Goal>
Begin with the line that contains "scene = bpy.context.scene" and end with the line that contains "what is given", transcribing exactly each line in that stretch and no other.
-- START --
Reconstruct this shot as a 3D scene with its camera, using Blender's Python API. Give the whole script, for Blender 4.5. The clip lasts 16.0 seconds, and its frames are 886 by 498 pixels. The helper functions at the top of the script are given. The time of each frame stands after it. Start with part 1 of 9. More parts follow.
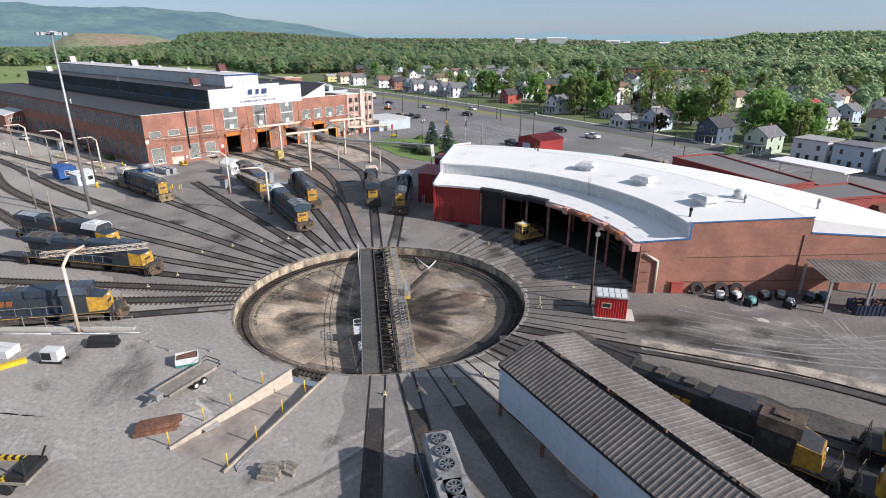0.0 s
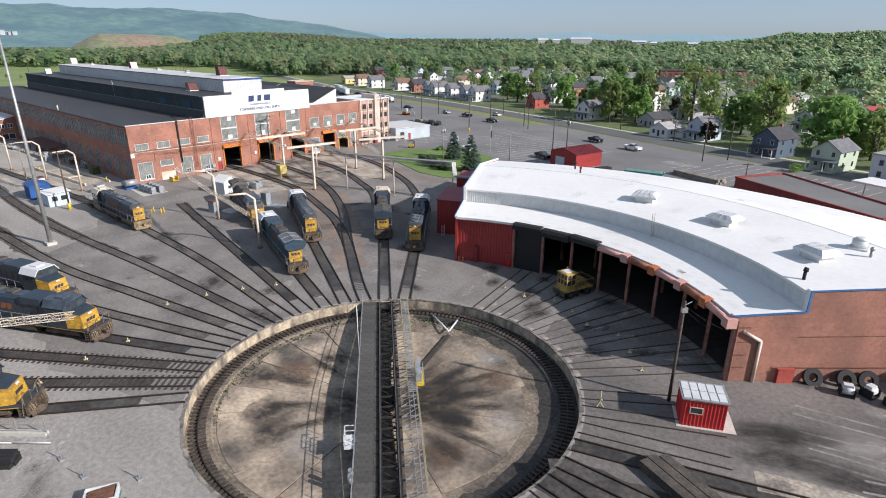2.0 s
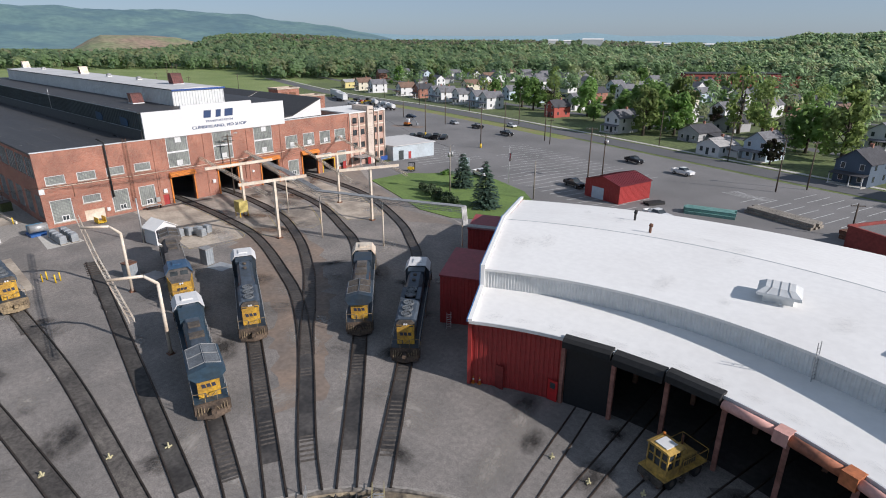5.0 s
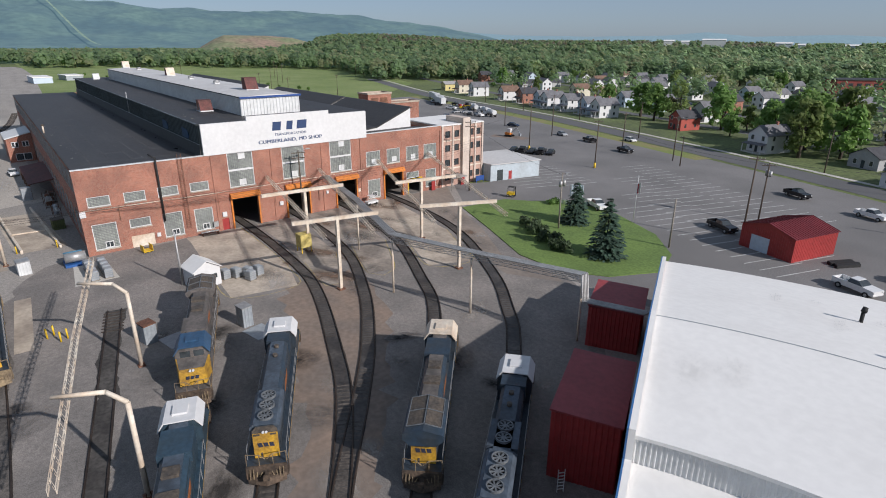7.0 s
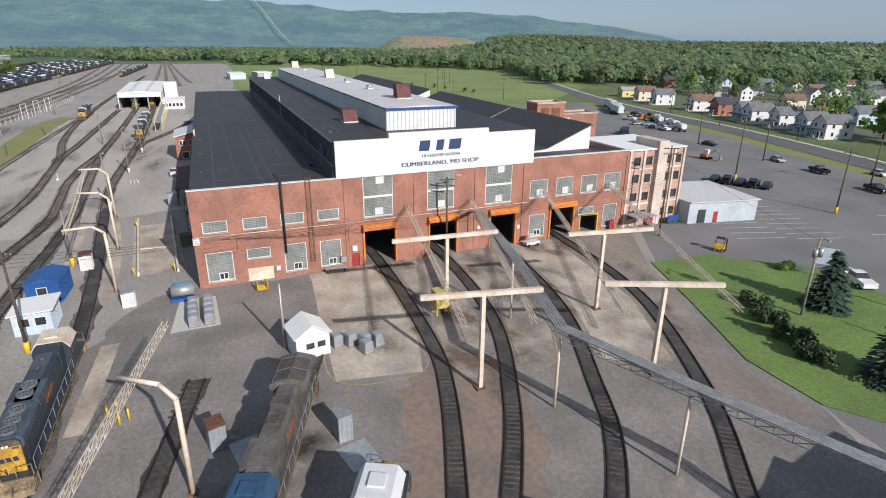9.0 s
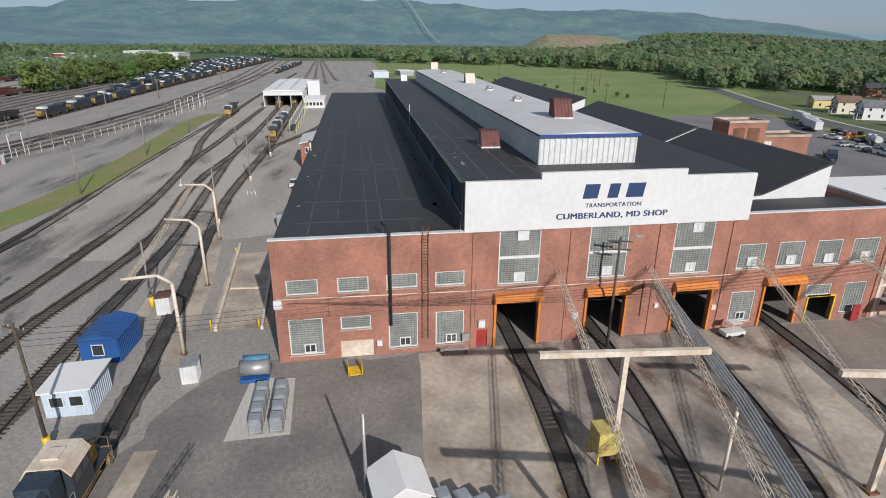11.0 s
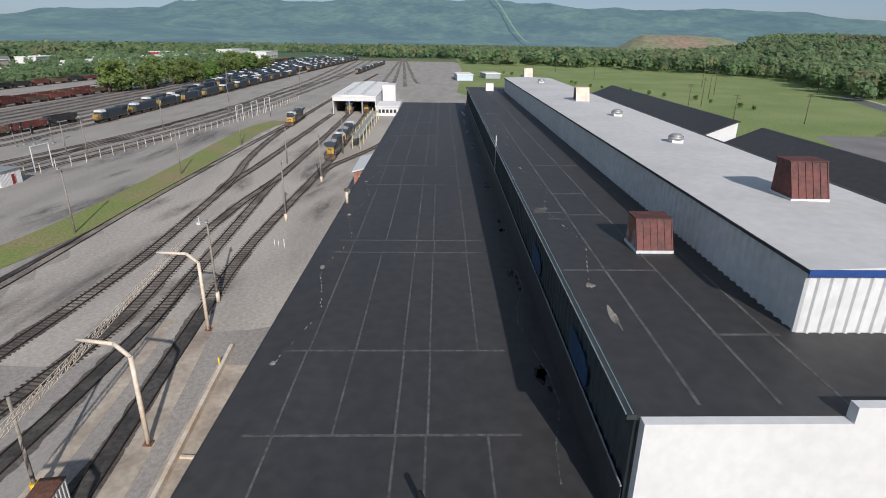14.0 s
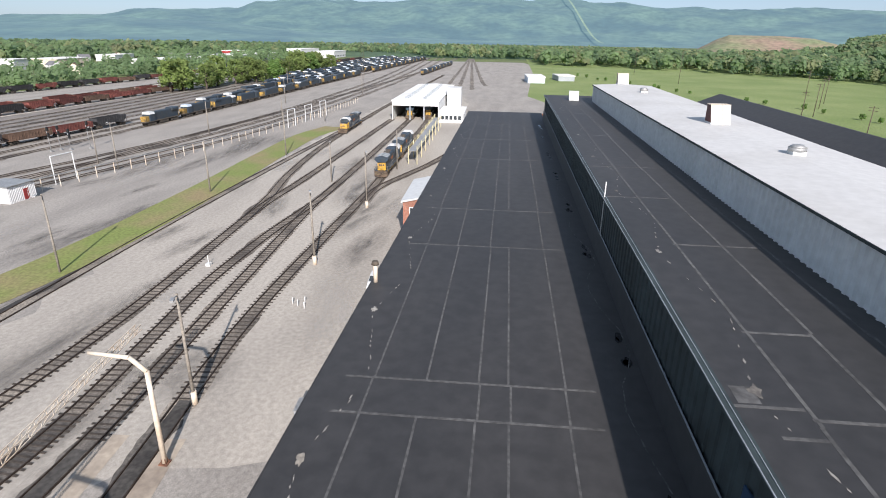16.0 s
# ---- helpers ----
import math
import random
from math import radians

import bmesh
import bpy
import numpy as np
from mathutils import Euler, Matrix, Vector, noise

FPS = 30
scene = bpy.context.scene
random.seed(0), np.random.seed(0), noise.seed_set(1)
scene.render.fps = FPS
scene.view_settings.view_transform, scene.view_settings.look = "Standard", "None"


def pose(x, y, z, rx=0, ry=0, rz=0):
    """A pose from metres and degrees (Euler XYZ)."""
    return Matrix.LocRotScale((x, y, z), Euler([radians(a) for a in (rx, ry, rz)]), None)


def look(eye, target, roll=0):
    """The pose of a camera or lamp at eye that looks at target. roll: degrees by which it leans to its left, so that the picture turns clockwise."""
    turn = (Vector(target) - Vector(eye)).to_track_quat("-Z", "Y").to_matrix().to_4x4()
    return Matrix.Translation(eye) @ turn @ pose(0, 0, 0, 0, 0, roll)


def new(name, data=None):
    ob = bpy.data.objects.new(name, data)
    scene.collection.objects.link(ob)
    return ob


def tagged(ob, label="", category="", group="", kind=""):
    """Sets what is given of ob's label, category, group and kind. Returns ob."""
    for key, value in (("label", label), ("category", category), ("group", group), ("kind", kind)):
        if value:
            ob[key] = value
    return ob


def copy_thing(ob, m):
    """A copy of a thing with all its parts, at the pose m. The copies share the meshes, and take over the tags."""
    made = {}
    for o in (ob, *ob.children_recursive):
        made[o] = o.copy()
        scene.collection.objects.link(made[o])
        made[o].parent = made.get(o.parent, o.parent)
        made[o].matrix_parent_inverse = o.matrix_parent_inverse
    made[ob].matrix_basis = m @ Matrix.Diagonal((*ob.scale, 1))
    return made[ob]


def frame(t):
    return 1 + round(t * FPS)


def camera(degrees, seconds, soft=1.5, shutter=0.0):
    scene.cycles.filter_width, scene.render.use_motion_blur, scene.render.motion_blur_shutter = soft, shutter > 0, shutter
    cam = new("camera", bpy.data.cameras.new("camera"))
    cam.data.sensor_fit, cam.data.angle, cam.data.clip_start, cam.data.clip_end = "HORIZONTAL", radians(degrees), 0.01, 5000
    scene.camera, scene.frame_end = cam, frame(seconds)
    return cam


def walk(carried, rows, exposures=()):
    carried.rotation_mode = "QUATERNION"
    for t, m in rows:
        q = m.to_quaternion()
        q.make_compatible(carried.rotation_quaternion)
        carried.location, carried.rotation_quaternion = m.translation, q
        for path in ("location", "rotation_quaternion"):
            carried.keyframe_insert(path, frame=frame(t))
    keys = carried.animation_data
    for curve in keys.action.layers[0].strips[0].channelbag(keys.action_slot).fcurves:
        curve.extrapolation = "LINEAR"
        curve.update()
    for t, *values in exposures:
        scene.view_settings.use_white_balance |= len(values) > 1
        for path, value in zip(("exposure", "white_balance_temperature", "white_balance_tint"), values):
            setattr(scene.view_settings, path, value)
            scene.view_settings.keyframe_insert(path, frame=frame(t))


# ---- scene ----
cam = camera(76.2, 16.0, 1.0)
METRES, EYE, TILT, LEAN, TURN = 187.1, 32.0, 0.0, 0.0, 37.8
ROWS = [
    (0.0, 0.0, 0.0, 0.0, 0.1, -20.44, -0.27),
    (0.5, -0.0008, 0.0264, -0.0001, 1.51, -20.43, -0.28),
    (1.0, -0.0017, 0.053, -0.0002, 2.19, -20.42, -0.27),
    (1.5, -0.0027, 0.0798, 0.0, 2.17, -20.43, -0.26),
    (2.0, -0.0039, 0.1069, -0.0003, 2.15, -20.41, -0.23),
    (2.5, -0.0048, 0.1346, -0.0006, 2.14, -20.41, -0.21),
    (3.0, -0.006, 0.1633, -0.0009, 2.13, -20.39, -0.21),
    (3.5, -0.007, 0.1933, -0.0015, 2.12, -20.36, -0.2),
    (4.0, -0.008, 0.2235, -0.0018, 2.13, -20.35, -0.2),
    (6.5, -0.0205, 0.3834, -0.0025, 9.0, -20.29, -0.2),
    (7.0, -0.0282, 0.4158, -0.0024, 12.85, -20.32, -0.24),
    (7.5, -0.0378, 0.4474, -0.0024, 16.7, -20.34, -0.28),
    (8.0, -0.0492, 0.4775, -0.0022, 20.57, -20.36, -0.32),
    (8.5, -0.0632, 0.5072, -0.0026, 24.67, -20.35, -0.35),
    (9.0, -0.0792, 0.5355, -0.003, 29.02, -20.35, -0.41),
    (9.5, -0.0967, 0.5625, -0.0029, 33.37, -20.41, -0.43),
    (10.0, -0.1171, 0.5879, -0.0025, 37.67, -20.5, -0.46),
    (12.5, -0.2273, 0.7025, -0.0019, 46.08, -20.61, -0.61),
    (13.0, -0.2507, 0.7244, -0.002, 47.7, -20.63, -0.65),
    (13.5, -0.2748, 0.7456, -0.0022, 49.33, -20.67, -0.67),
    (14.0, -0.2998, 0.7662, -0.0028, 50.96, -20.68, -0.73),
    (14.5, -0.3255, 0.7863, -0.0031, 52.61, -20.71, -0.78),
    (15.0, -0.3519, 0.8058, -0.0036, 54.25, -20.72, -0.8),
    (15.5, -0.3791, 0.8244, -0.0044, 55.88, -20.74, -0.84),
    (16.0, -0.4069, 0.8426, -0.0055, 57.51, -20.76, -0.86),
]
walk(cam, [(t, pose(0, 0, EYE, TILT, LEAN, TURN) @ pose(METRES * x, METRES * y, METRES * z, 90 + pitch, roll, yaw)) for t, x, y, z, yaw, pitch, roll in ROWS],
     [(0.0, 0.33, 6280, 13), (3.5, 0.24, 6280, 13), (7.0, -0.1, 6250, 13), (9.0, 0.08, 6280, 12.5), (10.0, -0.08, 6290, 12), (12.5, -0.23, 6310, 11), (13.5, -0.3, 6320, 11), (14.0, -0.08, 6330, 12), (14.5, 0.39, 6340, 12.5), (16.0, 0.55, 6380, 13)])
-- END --
Solved problem>
scene = bpy.context.scene
random.seed(0), np.random.seed(0), noise.seed_set(1)
scene.render.fps = FPS
scene.view_settings.view_transform, scene.view_settings.look = "Standard", "None"


def pose(x, y, z, rx=0, ry=0, rz=0):
    """A pose from metres and degrees (Euler XYZ)."""
    return Matrix.LocRotScale((x, y, z), Euler([radians(a) for a in (rx, ry, rz)]), None)


def look(eye, target, roll=0):
    """The pose of a camera or lamp at eye that looks at target. roll: degrees by which it leans to its left, so that the picture turns clockwise."""
    turn = (Vector(target) - Vector(eye)).to_track_quat("-Z", "Y").to_matrix().to_4x4()
    return Matrix.Translation(eye) @ turn @ pose(0, 0, 0, 0, 0, roll)


def new(name, data=None):
    ob = bpy.data.objects.new(name, data)
    scene.collection.objects.link(ob)
    return ob


def tagged(ob, label="", category="", group="", kind=""):
    """Sets what is given of ob's label, category, group and kind. Returns ob."""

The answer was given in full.